Hatsopoulos soon found enthusiastic partners on both the Atlantic and Aegean coasts. With the help of the MIT Enterprise Forum global office based in Cambridge, Massachusetts, she began to gather Greeks and Greek-Americans in Boston to strategize how to help Greek entrepreneurs. Through the MIT Deshpande Center for Technological Innovation, where she serves as a catalyst, Hatsopoulos learned of a newly reorganized international technology startup bootcamp to be held in the spring. She worked with MITEF Greece chairman Vassilis Papakonstantinou SM ’97, in the midst of running a startup competition in Athens, to channel his top talent into the Cambridge bootcamp.

“Creating something from nothing is such a rush for me,” says Hatsopoulos, who vividly remembers bootstrapping Z Corporation, her 3-D printing startup. Today, as a private investor and mentor for emerging tech talent, she continues to relish “putting programs in place where there’s no roadmap, and things are ill-defined and fuzzy.” Improvising approaches for helping Greek entrepreneurs satisfies this need, she suggests.

With financial support from the Hellenic Initiative, eight semifinalists of the MITEF Greece startup competition and two other Greek entrepreneurs arrived for the June bootcamp, led by Luis Perez-Breva, MIT research scientist and co-director of MIT Innovation Teams. “It was not the usual textbook business teaching,” Hatsopoulos says.

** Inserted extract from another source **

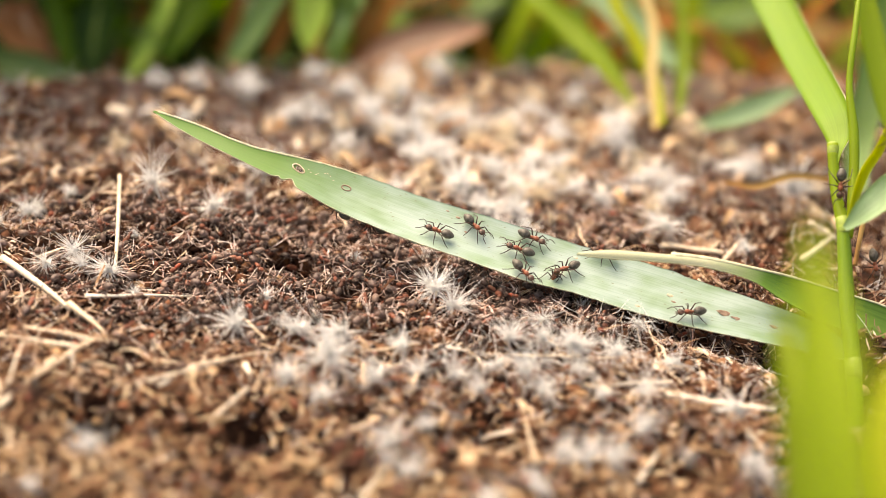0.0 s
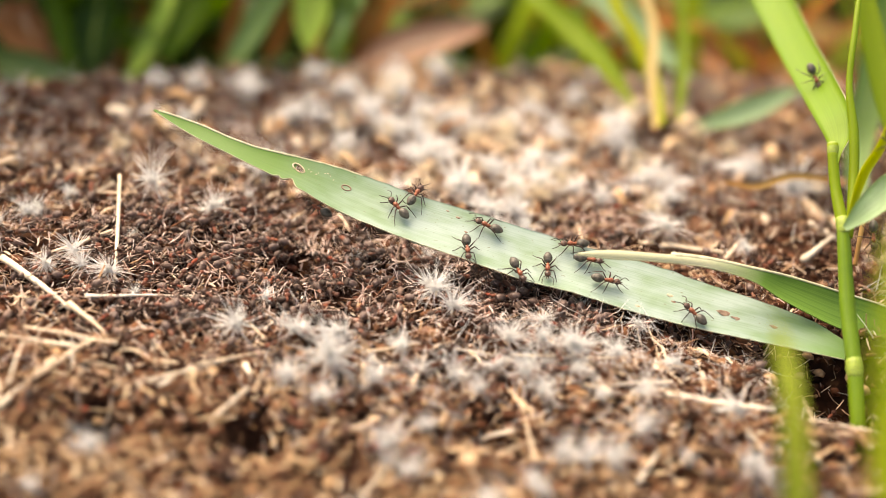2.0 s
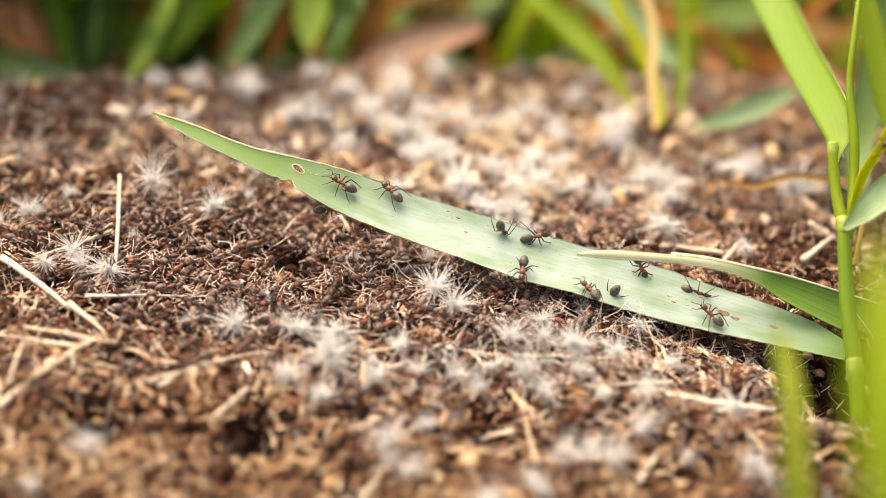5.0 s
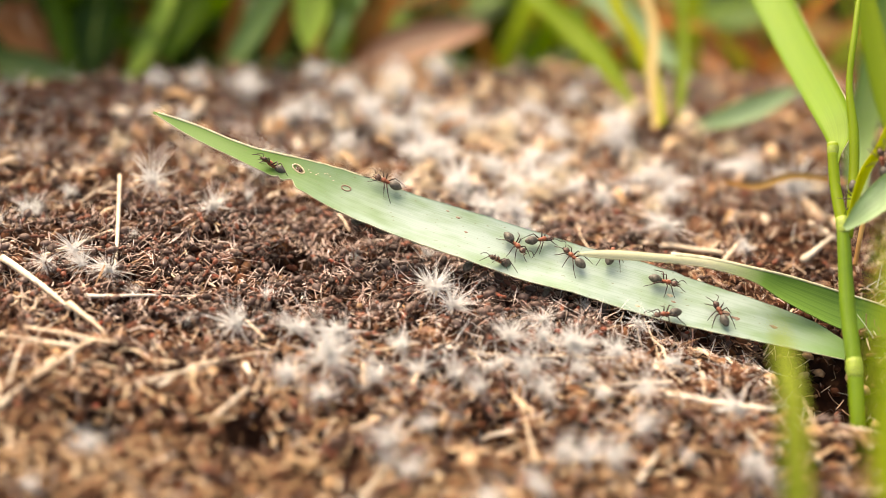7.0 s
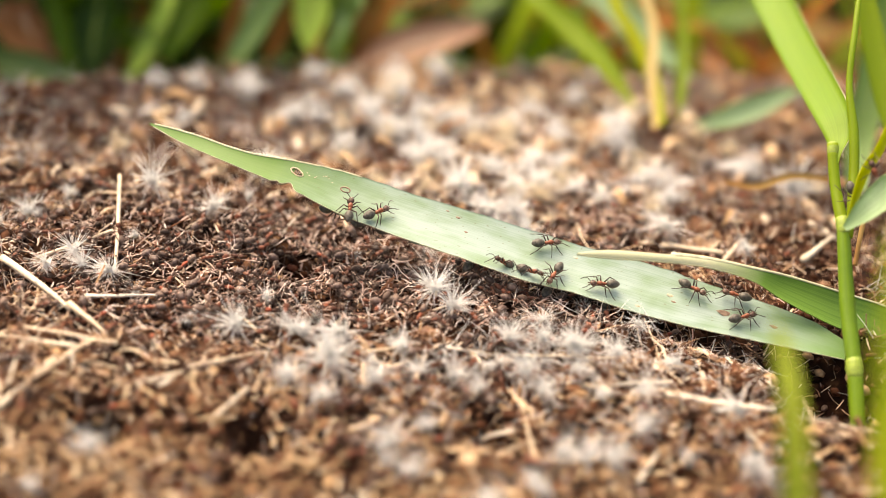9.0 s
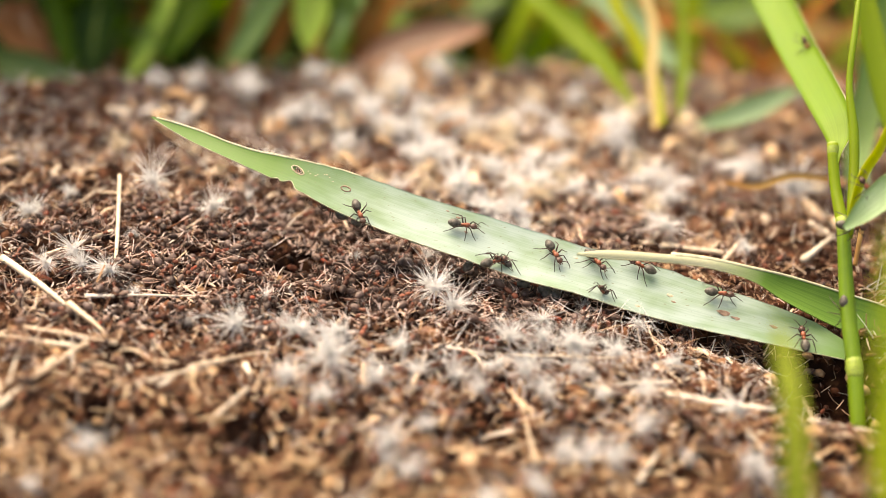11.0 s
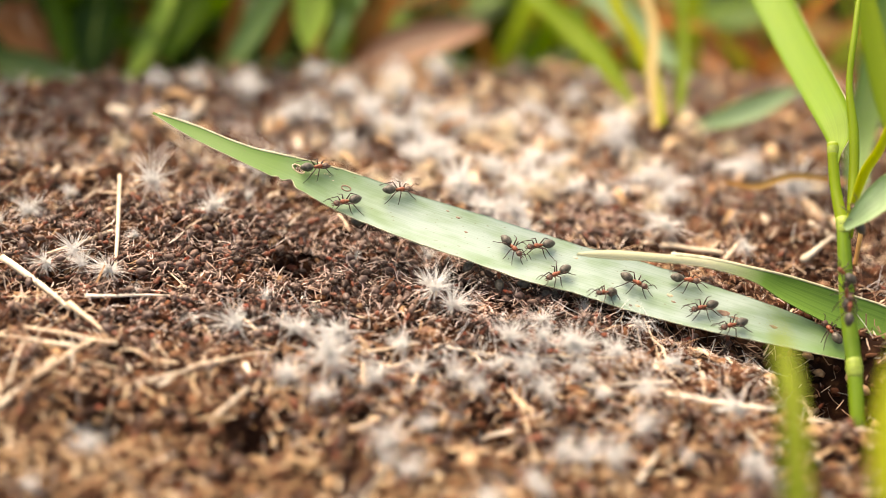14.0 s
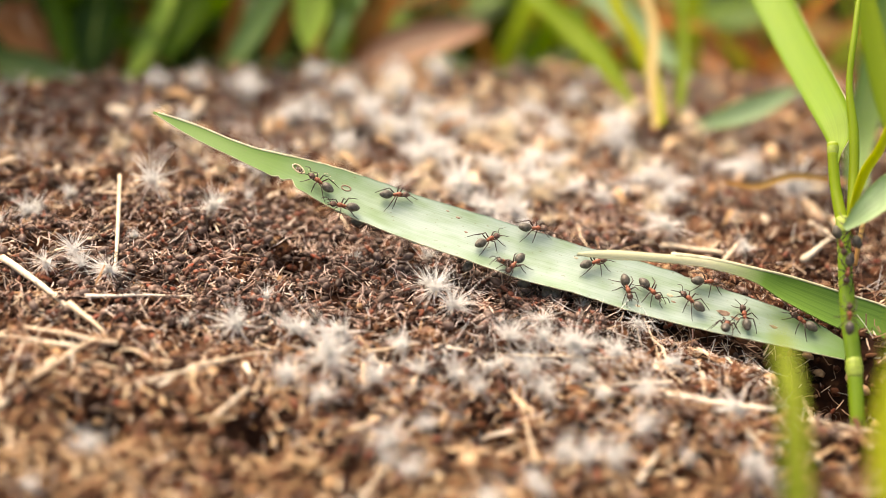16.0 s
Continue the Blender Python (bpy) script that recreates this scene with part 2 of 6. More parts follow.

The entrepreneurs’ first assignment during the week at the Stata Center was to negotiate for something — a discount, a free item — at the MIT Coop.

They also refined their business plans and honed their pitches. “They were so excited and couldn’t wait to tell you about their ideas,” says Hatsopoulos. Plans included a 3-D-printed avatar for precisely targeting radiation therapy in cancer patients; a smart economic news analysis and reporting platform; and a cloud-based software service for processing MRI exams.

Mentoring by Hatsopoulos, and her Boston-based entrepreneurial network during the bootcamp, and in subsequent months, has already begun to pay off for the visiting Greek entrepreneurs. Three participants of the bootcamp won top honors at the MITEF Greece startup competition in July, and other groups have found potential investors and collaborators.

“For these startups, the costs are so low, and they have access to really good and affordable talent, which is a huge advantage,” says Hatsopoulos. “I want to continue to work with MITEF Greece to help them out, and the next step is to make the U.S. network more cohesive and provide these entrepreneurs access to funding.” Her ultimate objective, she says, “is to increase employment in Greece.” Although the Greek crisis persists, Hatsopoulos remains optimistic, not least because of her experience with this group of emerging entrepreneurs. “They are so totally different in spirit from the country overall,” she says. “They have this amazing excitement and energy. They see only upside.”